Zealot (BOOK REVIEW)
Zealot
The Life and Times of Jesus of Nazareth
by Reza Aslan
Random House
Hardcover, $27.00
334 pages
ISBN: 978-1-4000-6922-4
Book
Review by Kam Williams
“This book is an attempt to reclaim, as
much as possible, the Jesus of history, the Jesus of Christianity… whose
mission failed when… he was arrested and executed by Rome for the crime of sedition.
The Jesus that is
uncovered… certainly will not be the Jesus that most modern Christians would
recognize but… is the only Jesus we can access…
He was a man of profound contradictions,
one day preaching a message of racial exclusion, the next, of benevolent
universalism; sometimes calling for unconditional peace, sometimes promoting
violence and conflict.”
-- Excerpted from Introduction (pages xxiv-xxxi)
Was Jesus
Christ really God or merely a charlatan, and just one of the countless “false
messiahs” who “tramped through the holy Land delivering messages of God’s
imminent judgment” during the 1st Century?
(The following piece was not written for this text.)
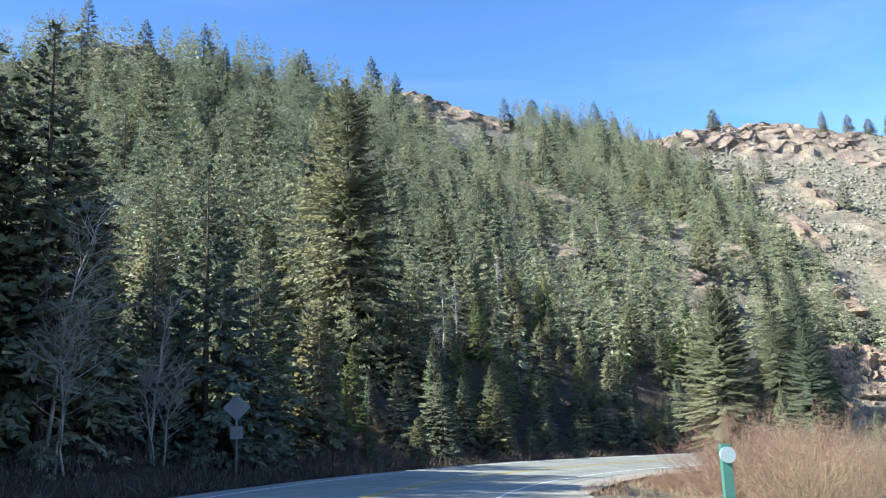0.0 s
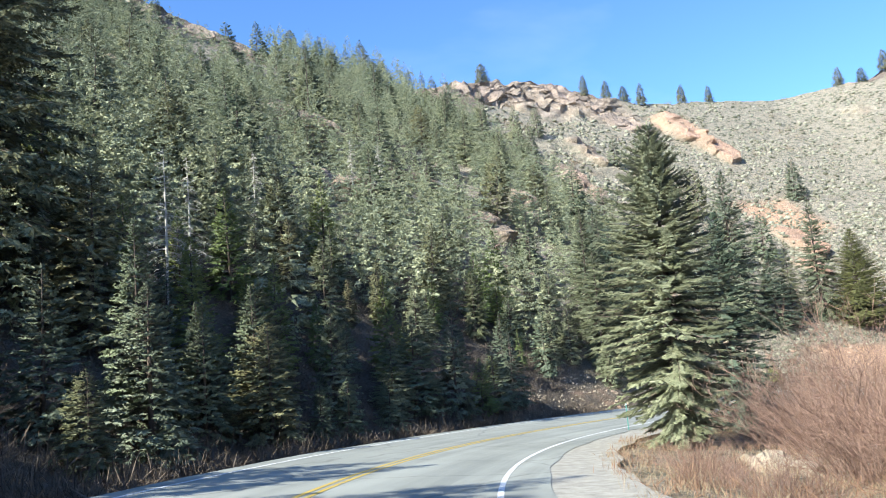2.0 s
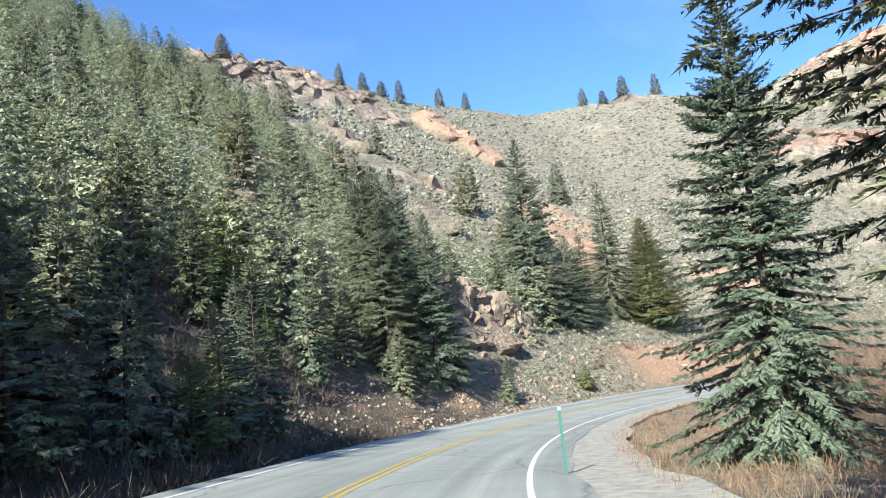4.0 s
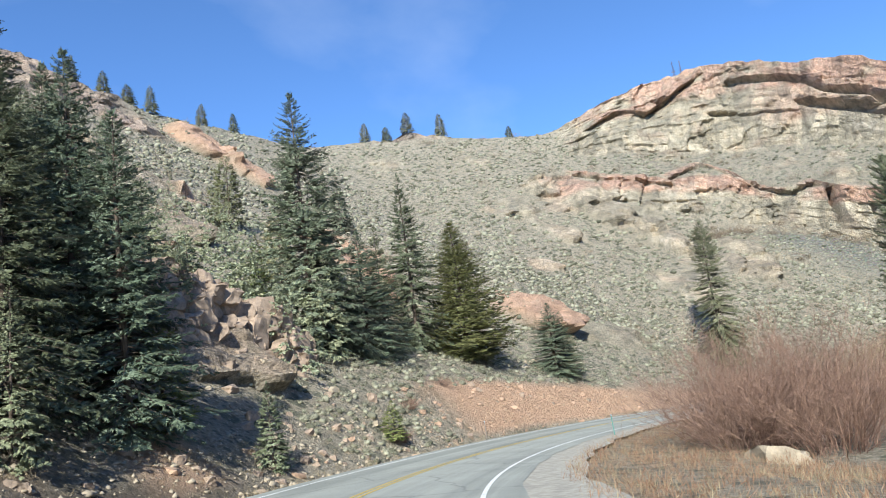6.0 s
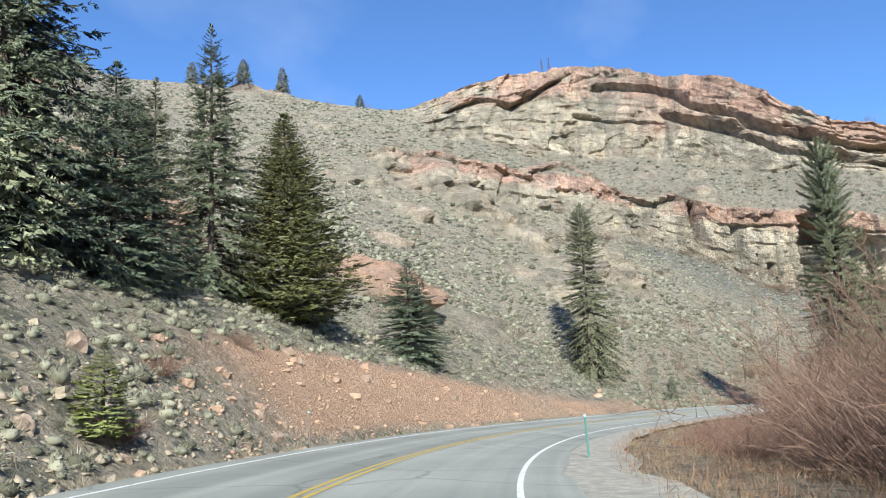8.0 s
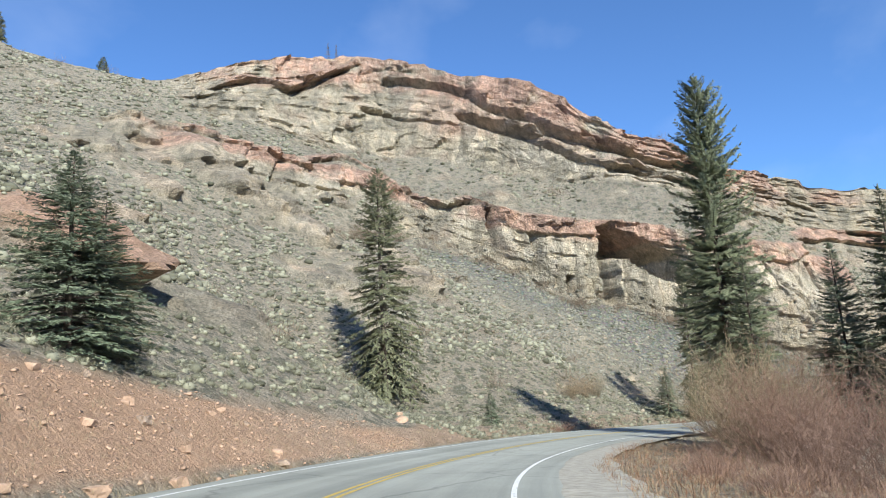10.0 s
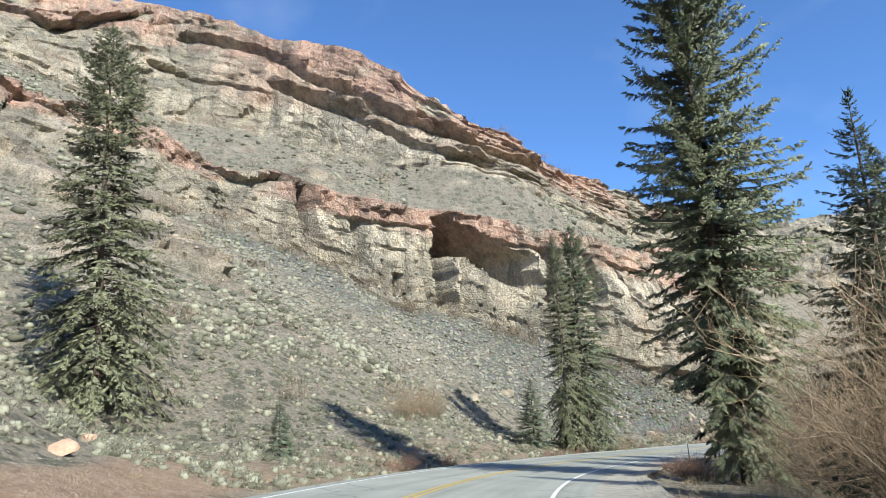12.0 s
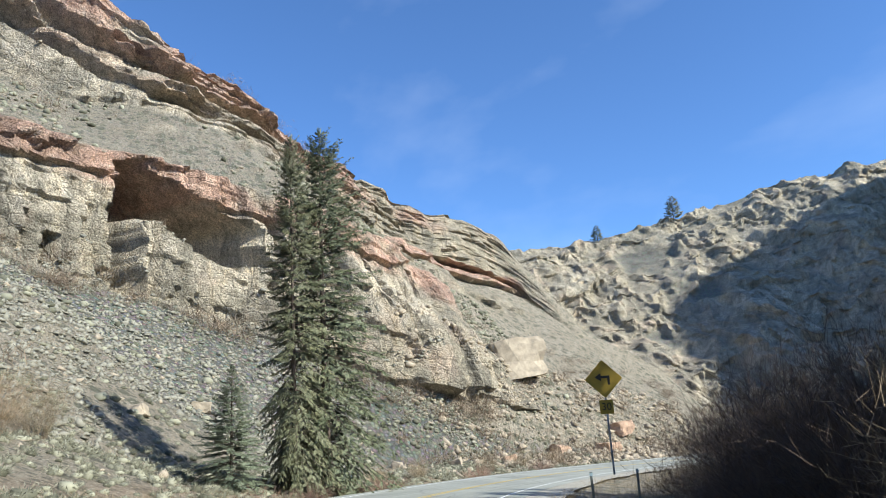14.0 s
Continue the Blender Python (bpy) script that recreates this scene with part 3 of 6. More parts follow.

That is the central
question addressed by Zealot, a controversial biography by Reza Aslan.
Thanks to a
contentious interview with the author on Fox News Television that went viral,
the incendiary opus was catapulted to #1 spot on the New York Times best-seller
list. On the show, Dr. Aslan promoted himself as a Professor of Religion in
order to deflect suspicion that he might have an anti-Christian agenda.
Truth be
told, he actually only teaches Creative Writing at UC Riverside. And his
credentials are also suspect, since his Ph.D. is in Sociology. So, it only
makes sense to approach this self-appointed expert on the life of Jesus with a healthy
skepticism, especially when you factor in that he was born a Muslim, converted
to Christianity as a teenager, and then back to Islam five years later. As for Zealot, the book is basically a work
of speculative fiction which attempts to knock Jesus off his pedestal. The
author does so by asserting that the Prince of Peace was a hypocrite who talked
out of both sides of his mouth, such as in Matthew 10:34 where he’s quoted as
saying “Do not think that I have come to bring peace on Earth. I have not come
to bring peace, but the sword.”
Dr. Aslan’s
mission is to differentiate between the mythologized Jesus and the one who
walked among us a couple of millennia ago. His point is that there were plenty
of street corner prophets standing on soapboxes back then, and Christ was a
failure by any measure.
Thus, he
concludes that faith is the only way anyone in their right mind might see Jesus
as a divinity. A fresh, if blasphemous take, on the greatest story ever told.